Hollywood-sur-Tibre[1],[2] (italien : Hollywood sul Tevere, anglais : Hollywood on the Tiber) est une expression utilisée pour décrire la période des années 1950 et 1960 au cours de laquelle la capitale italienne, Rome, s'est imposée comme un lieu incontournable du cinéma mondial, attirant de nombreuses productions étrangères, principalement hollywoodiennes, dans les studios de Cinecittà. Cet essor est dû à la compétitivité économique des studios romains et à une loi spéciale qui ne permettait pas aux producteurs étrangers d'exporter les recettes réalisées en Italie, les obligeant ainsi à réinvestir localement.
Le succès commercial de Quo Vadis (1951) a entraîné un flot de superproductions co-produites en Italie par les studios d'Hollywood, surtout dans le genre péplum, qui a atteint son apogée avec Cléopâtre de la 20th Century Fox en 1963. L'expression « Hollywood-sur-Tibre », en référence au fleuve qui traverse Rome, a été inventée en 1950 par le magazine Time pendant le tournage de Quo Vadis[3].
Après la Seconde Guerre mondiale, les revenus des studios hollywoodiens chutent, tandis que les coûts de production ne cessent d'augmenter, provoquant une diminution durable des recettes et donc du nombre des productions. En conséquence, les studios hollywoodiens ont de plus en plus déplacé la production à l'étranger, à la fois pour profiter de coûts moins élevés et pour utiliser les fonds gelés (les bénéfices des films américains dont les gouvernements étrangers interdisaient l'exportation). Ces films, connus sous le nom de « runaway productions », pouvaient également bénéficier de subventions locales. Au début des années 1950, certains des films américains à plus gros budget étaient tournés dans des pays européens, notamment en Grande-Bretagne et en Italie[4]. Dans ces deux pays, les sociétés américaines nouvellement arrivées travaillaient parallèlement à des industries cinématographiques nationales de grande envergure.
En Italie, les réalisateurs ont utilisé le vaste complexe de Cinecittà, construit dans les années 1930 par le régime fasciste de Benito Mussolini, qui visait à reconstruire le cinéma italien. Après le renversement de Mussolini en 1943, la production à Cinecittà a été suspendue et aucun nouveau film n'y été réalisé avant 1948[5].
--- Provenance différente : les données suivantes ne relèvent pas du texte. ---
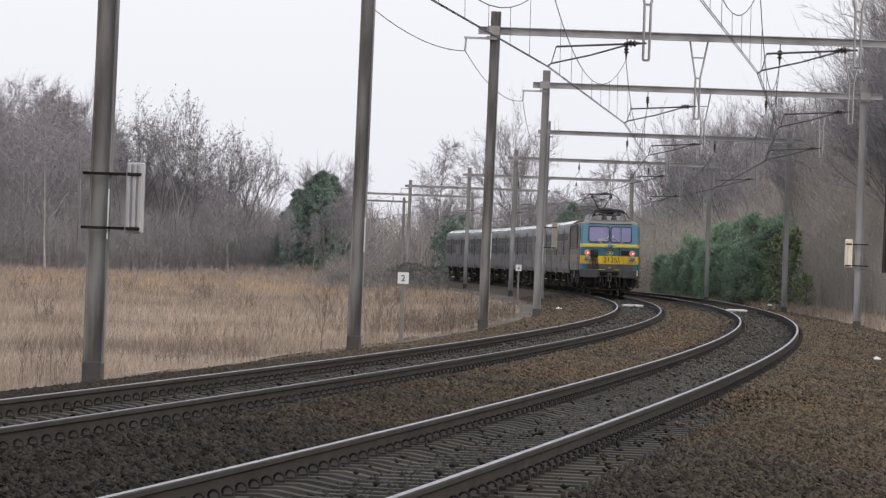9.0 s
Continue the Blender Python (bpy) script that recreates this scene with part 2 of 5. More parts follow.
# ---------------- ground and ballast ----------------
def ground_height(off):
    """Height of the ground by the distance to the right of the first track."""
    return float(np.interp(off, (-400, -60, -12, -6, -4.6, -3.2, -1.6, 5.6, 7.2, 9.0, 12, 60, 400), (-1.3, -1.1, -0.85, -0.7, -0.5, -0.34, -0.2, -0.2, -0.38, -0.3, -0.15, 0.4, 1.5)))


BED = [(-4.4, -0.62), (-3.2, -0.34), (-1.75, -0.19), (-1.3, -0.15), (-0.95, -0.15), (-0.86, -0.215), (0.86, -0.215), (0.95, -0.15), (1.3, -0.15), (1.6, -0.18), (2.35, -0.19), (2.66, -0.225), (5.26, -0.225), (5.7, -0.2), (7.2, -0.37), (8.2, -0.42)]


def build_ground():
    g = Mesh()
    offs = (-2600, -900, -400, -200, -120, -60, -35, -20, -12, -8, -6, -4.6, -3.2, -1.6, 5.6, 7.2, 9.0, 12, 20, 40, 60, 150, 400, 1000, 2600)
    st = [-60 + 4 * i for i in range(216)]
    rings = []
    for s in st:
        h0 = at(s)
        a = math.radians(heading(s))
        row = []
        for o in offs:
            wob = 0.05 * noise.noise(Vector((s * 0.21, o * 0.6, 0))) if abs(o) > 6 else 0.0
            far = 0.15 if abs(o) > 200 else 1.0
            row.append((h0.x + o * math.cos(a * far), h0.y + o * math.sin(a * far), ground_height(o) - 0.06 + wob))
        rings.append(row)
    first = [(x, -3000.0, z) for x, y, z in rings[0]]
    last = [(x, 4900.0, z) for x, y, z in rings[-1]]
    g.loft([first] + rings + [last], close=False)
    part("ground", g, M_GROUND)
    tagged(bpy.data.objects["ground"], "bare brown winter soil with dry grass litter", "ground", kind="structure")
    b = Mesh()
    prof = BED
    b.loft(swept(prof, stations(-60, 760)), close=False)
    bed = part("ballast_bed", b, M_BALLAST)
    tagged(bed, "brown crushed-stone ballast under both tracks", "ballast", kind="structure")


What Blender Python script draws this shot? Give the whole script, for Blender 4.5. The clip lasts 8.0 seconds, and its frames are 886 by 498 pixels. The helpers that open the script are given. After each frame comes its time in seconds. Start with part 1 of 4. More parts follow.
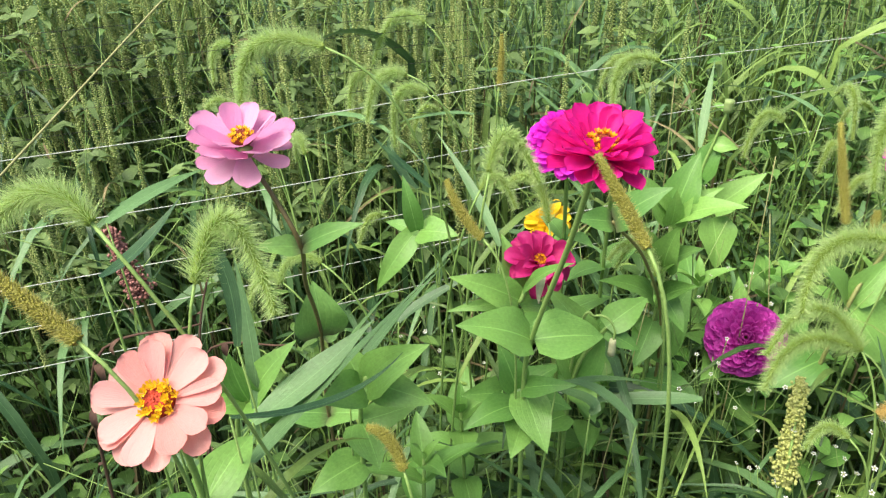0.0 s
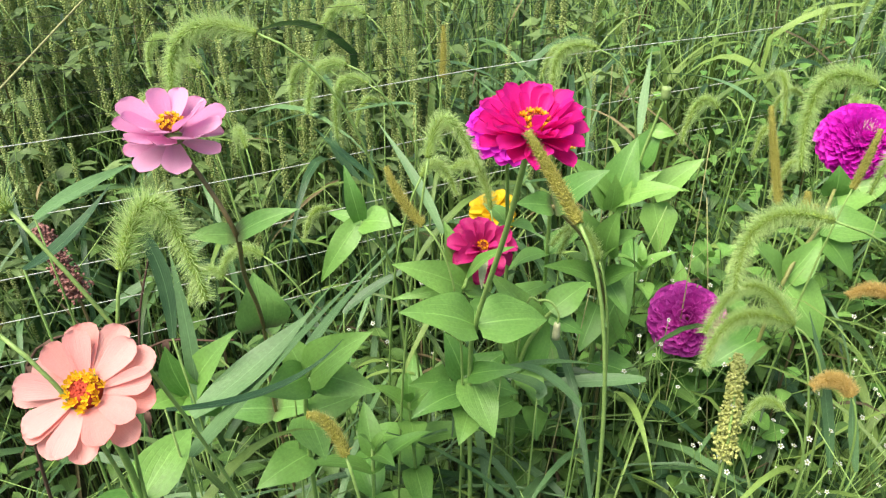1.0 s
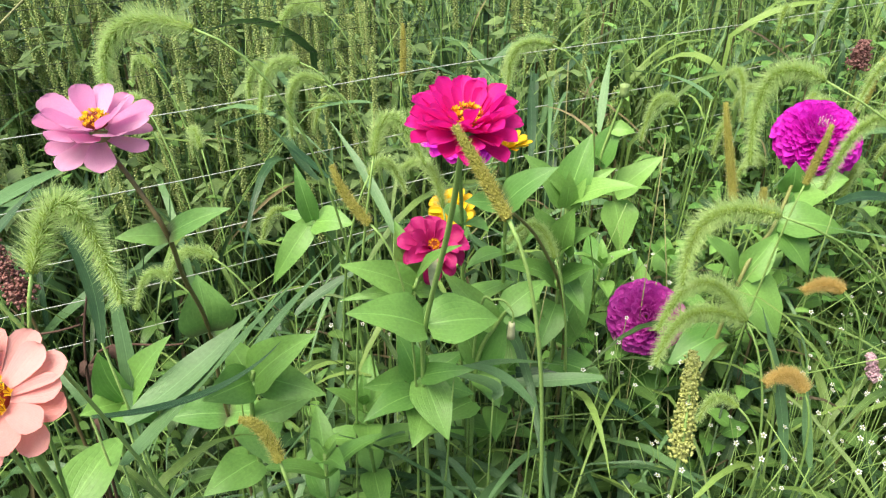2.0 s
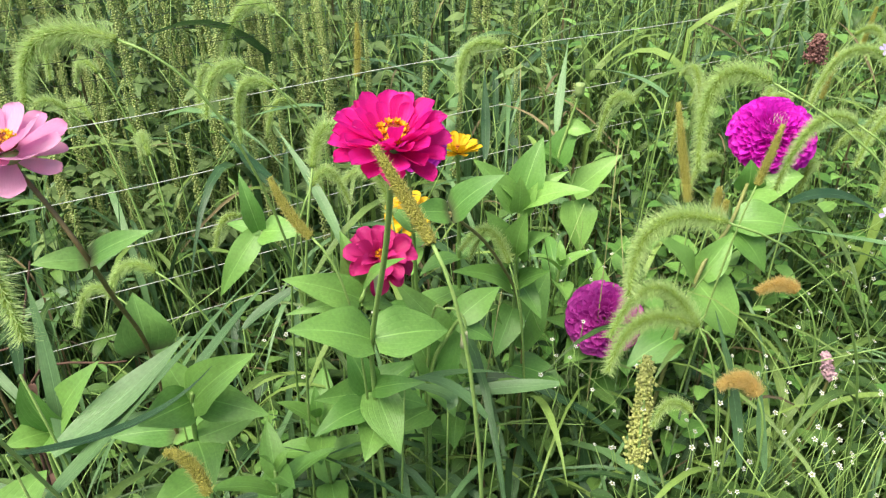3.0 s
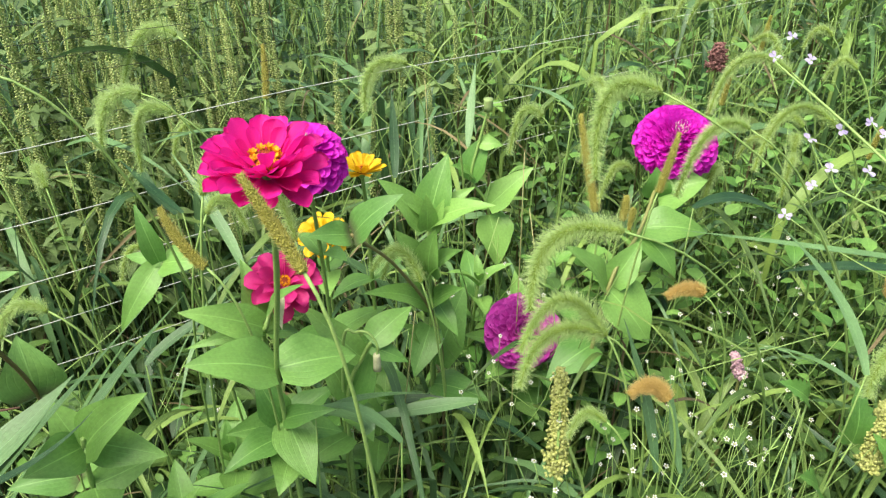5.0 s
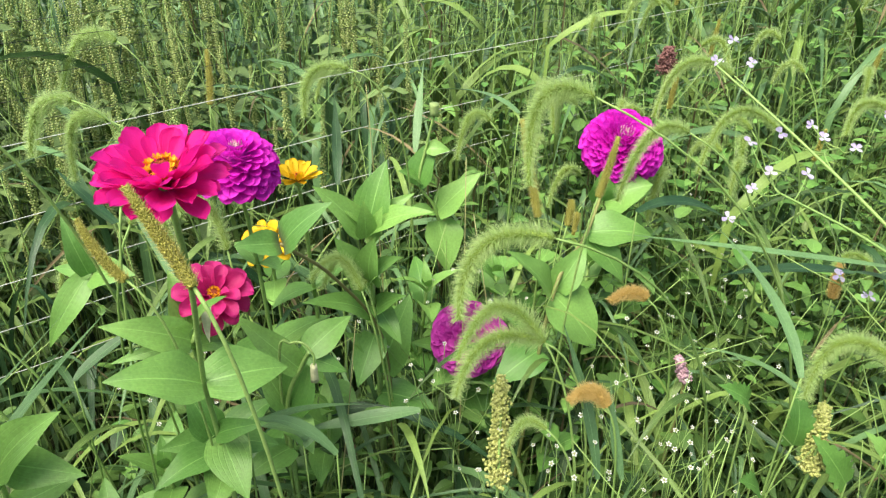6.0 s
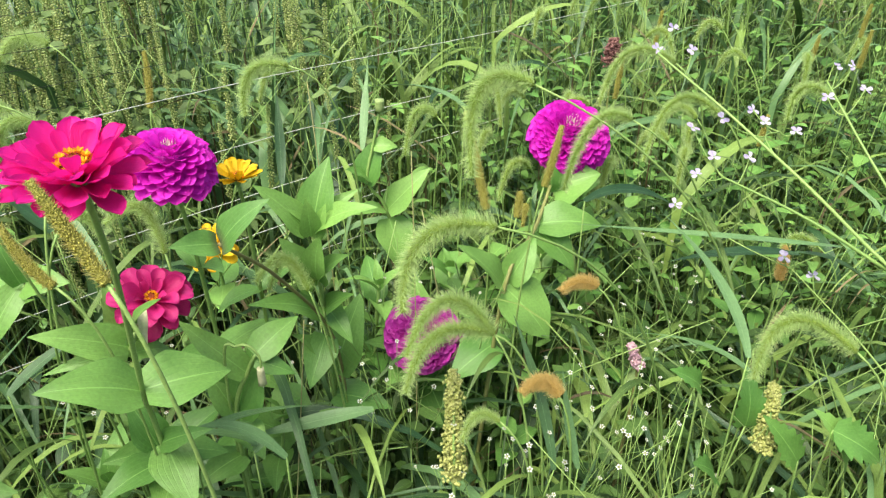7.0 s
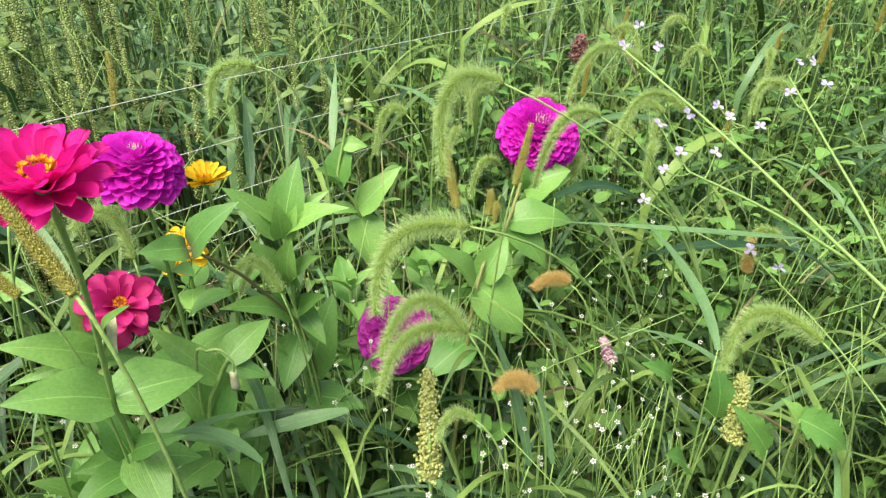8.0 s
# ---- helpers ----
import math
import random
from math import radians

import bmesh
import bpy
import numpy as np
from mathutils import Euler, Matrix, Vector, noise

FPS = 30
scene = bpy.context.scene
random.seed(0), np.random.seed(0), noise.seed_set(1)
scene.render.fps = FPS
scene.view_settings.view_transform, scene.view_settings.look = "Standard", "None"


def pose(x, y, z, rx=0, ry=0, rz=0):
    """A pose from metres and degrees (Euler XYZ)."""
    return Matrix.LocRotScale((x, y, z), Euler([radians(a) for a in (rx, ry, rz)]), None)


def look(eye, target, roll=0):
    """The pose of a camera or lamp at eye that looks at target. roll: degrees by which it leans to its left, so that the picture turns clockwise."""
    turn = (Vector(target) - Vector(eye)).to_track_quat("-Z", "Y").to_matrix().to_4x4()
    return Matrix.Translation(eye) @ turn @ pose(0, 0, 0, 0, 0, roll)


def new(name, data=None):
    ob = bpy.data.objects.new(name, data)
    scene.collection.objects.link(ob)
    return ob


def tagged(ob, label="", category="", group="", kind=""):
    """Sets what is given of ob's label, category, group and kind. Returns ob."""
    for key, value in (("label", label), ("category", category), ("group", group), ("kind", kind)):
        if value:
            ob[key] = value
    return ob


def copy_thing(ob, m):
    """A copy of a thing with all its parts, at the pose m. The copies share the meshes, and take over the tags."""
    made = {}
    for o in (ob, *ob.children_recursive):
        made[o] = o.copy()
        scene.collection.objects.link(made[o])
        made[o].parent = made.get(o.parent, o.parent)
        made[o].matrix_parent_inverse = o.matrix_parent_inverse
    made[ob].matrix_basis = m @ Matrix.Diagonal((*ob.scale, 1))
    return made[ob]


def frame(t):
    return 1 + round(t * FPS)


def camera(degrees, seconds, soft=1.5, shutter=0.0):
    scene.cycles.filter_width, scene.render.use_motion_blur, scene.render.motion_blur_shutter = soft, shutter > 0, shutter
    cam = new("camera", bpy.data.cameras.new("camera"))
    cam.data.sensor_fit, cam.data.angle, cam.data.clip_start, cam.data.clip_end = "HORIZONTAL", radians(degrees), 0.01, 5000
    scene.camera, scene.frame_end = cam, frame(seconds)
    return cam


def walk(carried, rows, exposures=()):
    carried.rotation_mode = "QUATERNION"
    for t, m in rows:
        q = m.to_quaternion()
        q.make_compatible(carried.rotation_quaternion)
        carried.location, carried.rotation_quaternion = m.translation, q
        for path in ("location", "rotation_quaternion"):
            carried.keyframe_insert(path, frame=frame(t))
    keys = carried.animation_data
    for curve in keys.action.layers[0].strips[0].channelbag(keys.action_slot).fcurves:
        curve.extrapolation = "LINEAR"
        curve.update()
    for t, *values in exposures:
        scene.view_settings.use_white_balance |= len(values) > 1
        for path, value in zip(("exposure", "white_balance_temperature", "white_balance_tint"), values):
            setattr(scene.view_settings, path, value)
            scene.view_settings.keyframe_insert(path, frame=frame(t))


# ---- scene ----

Bien que les sociétés américaines aient déjà tourné en Italie auparavant (tels que le film muet Néron (it) de la Fox en 1922 et Ben-Hur de la MGM en 1925), l'ampleur des investissements de l'après-guerre est sans précédent. La plupart des films sont des péplums épiques, dont l'action se déroule souvent dans la Rome antique et qui nécessitent de décors colossaux et des tournages en extérieur. Parmi les autres films, citons les comédies romantiques Vacances romaines (1953) et La Fontaine des amours (1954)[4]. Les studios engageaient des acteurs britanniques, américains et autres, qui sont apparus aux côtés d'Italiens qui jouaient généralement des rôles secondaires ou des figurants. Sophia Loren était l'une des vedettes italiennes qui était assez en vogue pour être choisie dans un rôle principal. De même, des productions italiennes comme celle d'Ulysse (1954) de Mario Camerini engageaient des acteurs anglo-saxons comme Kirk Douglas comme tête d'affiche. Les producteurs ont parfois poussé les acteurs et les réalisateurs italiens à adopter des pseudonymes à consonance anglo-saxonnes au générique de leurs films[6].
En 1962, la longue et difficile production de Cléopâtre a attiré l'attention des médias sur la ville. Les retards ont entraîné une explosion du budget, faisant de ce film le plus cher jamais réalisé à l'époque[7].
Loin d'entraîner un déclin du cinéma italien, l'industrie locale a connu un véritable essor à cette époque. En 1960, les films italiens ont dépassé les importations américaines en Italie pour la première fois depuis 1946[8].
Cinecittà est au sommet de sa gloire internationale entre la production de Ben Hur et de Cléopâtre (1958-1960)[9]. À l'approche des années 1960, la mode des péplums commence à décliner après l'échec commercial de La Chute de l'Empire romain (1964), bien que des films d'autres genres, comme Docteur Jivago de David Lean (1965), continuent à être rentables.
Le western spaghetti va peu à peu remplacer le péplum à Cinecittà comme le genre en vogue, mais ces productions, tels que celle de Sergio Leone avec Et pour quelques dollars de plus (1965) seront le plus souvent tournées en Espagne, avant que Leone n'aille exporter ses tournages au Mexique ou aux États-Unis pour sa Trilogie du temps.
En 2009, un documentaire de Marco Spagnoli (it) intitulé Hollywood sul Tevere (it) est sorti. Il dresse le portrait de Cinecittà et des différentes vedettes qui y ont travaillé entre 1950 et 1970.